Dijkstra's algorithm in Python

Question

I was hoping that some more experienced programmers could help me make my implementation of Dijkstra's algorithm more efficient.

So far, I think that the most susceptible part is how I am looping through everything in X and everything in graph[v].

My graph is formatted as:

g = {0:{1:2}, 1:{0:2, 2:6}, 2:{1:6}}

This is my full code, where n is the number of vertices and m is the number of edges, formatted like this:

n m v1 v2 weight ...

from sys import stdin
n, m = stdin.readline().split()
n, m = int(n), int(m)
graph = {i:{} for i in range(n)}
V = [i for i in range(n)]



# paths to themselves have zero length
for i in range(m):
    a, b, t = stdin.readline().split()
    a, b, t = int(a), int(b), int(t)
    graph[a][b] = t
    graph[b][a] = t

def Dijkstra(graph, start):
# places we've found shortest path for
X = [start]
# list of shortest path length to vertices
A = [0]*len(graph)


    while X != V:
        #Dijkstra's greedy criterion
        U = float('inf')
        W = float('inf')
        uw = float('inf')
        for v in X:
            for w in graph[v]:
                if A[v] + graph[v][w] < uw and w not in X:
                    uw = A[v] + graph[v][w]
                    U = v
                    W = w
        X.append(W)
        try:
            A[W] = uw
        except:
            return A


A = Dijkstra(graph, 0)
B = Dijkstra(graph, n-1)
C = [A[i] + B[i] for i in range(n)]
print(max(C))

Answer 1

(I'm assuming the code will be changed according to the comments. Otherwise it won't run with the given example graph)

Performance issues:

• Comparing lists as in while X != V involves looping through the lists. Also, the condition is not very useful because the lists only become equal in the special case when the algorithm visits the vertices in numerical order. You could as well use while True because the exception you are catching will occur when there are no vertices left to explore.
• The w not in X check also loops through X. Making X a set would help with that.
• After visiting each vertex, the for loops go through all the edges from all visited vertices, computing the tentative distances. That's a lot of repeated work. The usual approach is to compute the tentative distances only from the vertex just visited to its neighbors and store them in a data structure that allows querying the minimum distance. In Python the heapq module is available to help with that.
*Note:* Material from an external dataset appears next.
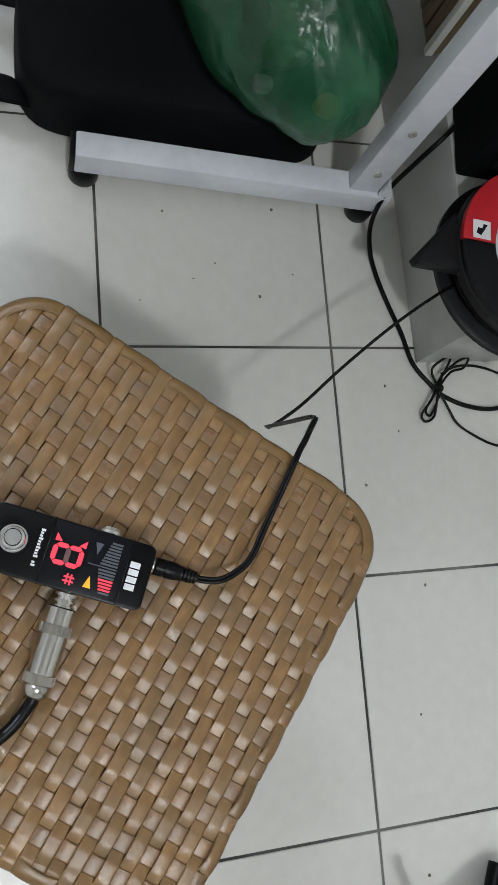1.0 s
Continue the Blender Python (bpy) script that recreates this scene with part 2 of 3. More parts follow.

Implementation using heapq:

from heapq import heappush, heappop

def Dijkstra(graph, start):
    A = [None] * len(graph)
    queue = [(0, start)]
    while queue:
        path_len, v = heappop(queue)
        if A[v] is None: # v is unvisited
            A[v] = path_len
            for w, edge_len in graph[v].items():
                if A[w] is None:
                    heappush(queue, (path_len + edge_len, w))

    # to give same result as original, assign zero distance to unreachable vertices             
    return [0 if x is None else x for x in A]